で、私がどんなに体育について調べて素晴らしいレポートを書けたとしても、ですけど…、5にはならないわけですよ…。だって本当に体育やっている子からしたら不公平だし、配慮があることと不公平なことは、また別だと思っているので。
不公平があったらいけないなと思う中で……、良くても3ぐらいしか付かないのが分かり切っている中でどうしたかというと…、体育の授業を受ける権利を放棄したんですね…。体育は受けません、なので点数も要りませんというふうにして、私の通知表の体育の欄は…、白紙というか棒線がこう1本引かれたような状態なので。そうすると……、足されもしない割られもしないので、体育以外のものの中で平均内申が出たので、それで推薦をもらえました。

(体育の授業を受ける権利を放棄したという)そこのね、あの、経緯を、詳しく覚えていなくて、大変申し訳ないんですけど。多分…、当時の私からそんな発想が出てくるとは思いづらいんですね。そこから考えると学校のほうが、じゃあ内申どうするかっていうときに体育がネックだよねっていうところまでは…、私側が出したと思うんです。
なんだけど…、こういう方法があるよねっていうのは高校がやってくれたかもしれない。

障害学生の語り

AO入試では、「資格AO」のために福祉資格を取得し、「論文AO」のために論文の準備をした。ディスレクシア(書字障害)があり、論文の手書きが大変だった(音声のみ)
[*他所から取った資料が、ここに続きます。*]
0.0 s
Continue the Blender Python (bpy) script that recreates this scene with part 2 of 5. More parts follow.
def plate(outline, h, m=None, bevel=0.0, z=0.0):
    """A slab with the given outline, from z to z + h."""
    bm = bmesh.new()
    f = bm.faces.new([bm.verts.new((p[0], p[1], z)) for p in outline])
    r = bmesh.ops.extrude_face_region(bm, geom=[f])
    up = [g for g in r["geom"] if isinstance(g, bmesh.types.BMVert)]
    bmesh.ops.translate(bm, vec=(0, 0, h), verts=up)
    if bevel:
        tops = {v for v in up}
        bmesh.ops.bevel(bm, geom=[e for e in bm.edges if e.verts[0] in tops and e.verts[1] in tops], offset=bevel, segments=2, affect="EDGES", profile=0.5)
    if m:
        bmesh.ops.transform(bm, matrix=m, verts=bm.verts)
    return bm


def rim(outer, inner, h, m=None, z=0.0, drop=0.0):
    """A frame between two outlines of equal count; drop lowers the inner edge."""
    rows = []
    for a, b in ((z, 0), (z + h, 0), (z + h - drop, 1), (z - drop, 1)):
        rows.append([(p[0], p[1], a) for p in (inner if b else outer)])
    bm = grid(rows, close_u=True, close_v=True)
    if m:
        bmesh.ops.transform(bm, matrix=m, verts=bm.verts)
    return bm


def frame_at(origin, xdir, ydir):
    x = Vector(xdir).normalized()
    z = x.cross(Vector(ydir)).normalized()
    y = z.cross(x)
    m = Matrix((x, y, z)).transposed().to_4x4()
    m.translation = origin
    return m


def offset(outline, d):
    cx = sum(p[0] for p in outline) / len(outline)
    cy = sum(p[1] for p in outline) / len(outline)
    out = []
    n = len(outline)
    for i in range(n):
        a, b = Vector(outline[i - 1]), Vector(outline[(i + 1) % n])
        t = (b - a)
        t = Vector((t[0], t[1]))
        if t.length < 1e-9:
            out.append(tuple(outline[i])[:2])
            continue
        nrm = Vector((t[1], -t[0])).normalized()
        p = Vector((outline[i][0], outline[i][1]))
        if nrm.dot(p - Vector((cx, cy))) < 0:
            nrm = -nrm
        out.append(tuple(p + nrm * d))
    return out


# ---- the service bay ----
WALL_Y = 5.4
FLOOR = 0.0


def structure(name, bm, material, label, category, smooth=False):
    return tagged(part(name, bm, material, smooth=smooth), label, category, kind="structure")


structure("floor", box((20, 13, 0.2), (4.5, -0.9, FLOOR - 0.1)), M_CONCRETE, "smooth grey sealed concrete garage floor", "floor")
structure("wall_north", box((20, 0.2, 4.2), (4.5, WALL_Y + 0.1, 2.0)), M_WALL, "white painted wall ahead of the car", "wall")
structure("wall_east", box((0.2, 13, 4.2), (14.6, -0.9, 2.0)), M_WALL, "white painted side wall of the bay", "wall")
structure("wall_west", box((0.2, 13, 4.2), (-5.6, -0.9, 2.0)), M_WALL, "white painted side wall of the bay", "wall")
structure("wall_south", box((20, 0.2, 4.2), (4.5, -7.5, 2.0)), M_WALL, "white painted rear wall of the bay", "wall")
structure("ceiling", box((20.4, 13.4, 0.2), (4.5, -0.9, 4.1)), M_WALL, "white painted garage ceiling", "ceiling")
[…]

大学に、入るときは、まあ、最初は普通に試験で受けようと思ってたんですけど、やっぱりちょっと成績があんまり、良くなかったっていうのもあって。
そのときに、えーと、資格AOっていうのがありまして、こう大学が指定している資格一覧の中から、どれか資格、1個取れば、それでAO入試に入れるっていうやつがあって。
その中で同行援護従事者っていう、これ、もう僕が障害者福祉の世界に興味を持つようになったきっかけになる資格(仕事)なんですけど、ガイドヘル、視覚障害のガイドヘルパーの資格なんですけど。

で 、まあ、それで先生に、この資格取ってみたらっていうふうに言われて(もらえて)、で、その資格を取って、何か、一応何か論文AOもあったんで、何か論文AOと資格AOの両方の準備をして、まあ、両方同時に受けて、受けて、で、まあ、結局大学側から、論文と資格どっちにするんですかって電話がかかってきたっていう感じですね。それで(資格AOのほうで)大学に受かりました。
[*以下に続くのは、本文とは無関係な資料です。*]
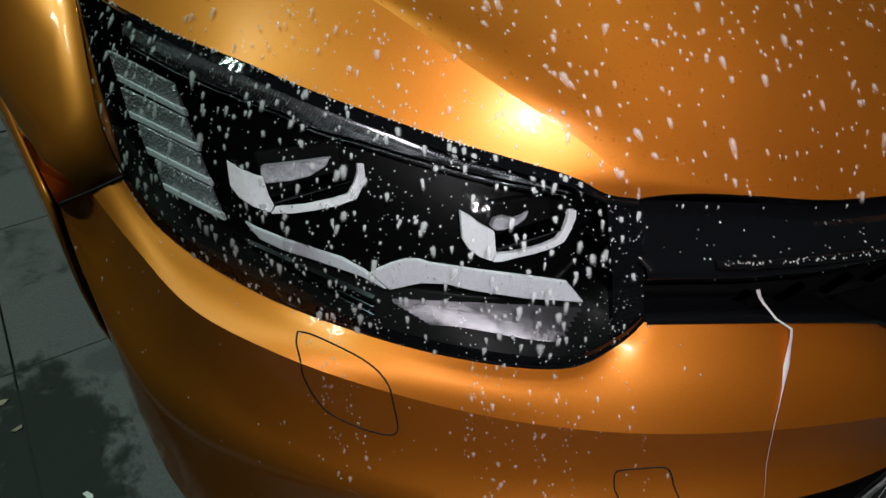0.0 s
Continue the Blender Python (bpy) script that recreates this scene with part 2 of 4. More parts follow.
# ---------------------------------------------------------------- mesh helpers
def spline(points, n):
    """n places evenly spaced along a smooth curve through the points."""
    p = np.array(points, float)
    q = np.vstack([2 * p[0] - p[1], p, 2 * p[-1] - p[-2]])
    fine = []
    for i in range(1, len(q) - 2):
        a, b, c, d = q[i - 1 : i + 3]
        for s in np.arange(24) / 24:
            fine.append(0.5 * (2 * b + (c - a) * s + (2 * a - 5 * b + 4 * c - d) * s**2 + (3 * b - a - 3 * c + d) * s**3))
    fine = np.array(fine + [p[-1]])
    run = np.r_[0, np.cumsum(np.linalg.norm(np.diff(fine, axis=0), axis=1))]
    at = np.linspace(0, run[-1], n)
    return np.stack([np.interp(at, run, fine[:, k]) for k in range(3)], 1)


def mirror(rows):
    """Rows of points from the middle outwards, made whole on both sides."""
    out = []
    for row in rows:
        row = np.array(row)
        out.append(np.vstack([(row * (-1, 1, 1))[:0:-1], row]))
    return out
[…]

論文AOのほうでも何かすごい、あの…、何か、だいぶ夏休みとかはもう毎日のように、一応ね、その論文AOが手書きなんですよ。(発達障害のディスレクシアのために、手書きが苦手なので)だから何か、一回全部パソコンで打って、ほんで、担任の先生が国語の先生やったんで、こう文章おかしくないのか、ないか毎日確認してもらって、で、それで修正して。
ほんで、ちょうどあの入ってた部活が工学系の部活やったんで、その先生にそういう、工学系の情報のことを聞いてっていうのを毎日繰り返して。ほんで、それで最終的に、いい文章になったら、あの、それをこう指定の、用紙に書き写すっていう…、作業をして。
で、何か、論文AOでも通るっていうふうに先生が言ってくれてて、それで、でも一応資格AOにしとこうみたいなので資格AOで入って

障害学生の語り

推薦入試のための作文は、高校の先生に問題を準備してもらい見てもらった。面接も、何人かの先生に練習をしてもらって本番に臨んだ

で 、受験までに、えーと、どんな準備をしたかっていうと…、作文と面接だったので、作文はその受験指導をしてくださる先生が論文の問題を用意してくれて、それに対して自分の意見を書くっていう練習を続けたりとか。
あと、放課後もその学校に残って、その意見文を書くっていう…、練習を続けた、続けたりとか、あと自分の、思ったこととかをスムーズに書けるようにというか…、そういった要点をまとめる練習みたいなのを中心にして、えーと…、受験のその準備を作文のほうではしていって。
そうですね、面接のほうでは、何人かの先生に面接を、面接の練習をしていただいたときに良かったところと、もうちょっとこうしたほうがいいよっていうところの…、ワークシートみたいなのを担任の先生に作っていただいて。
えーと、それをもとに、それを面接官の先生に渡して終わった後に記入していただいて、1回終わったら…、その評価を書いてくれた紙が返ってきて、それを次に生かしてっていうふうなかたちで、何人かの先生と面接を重ねていきました。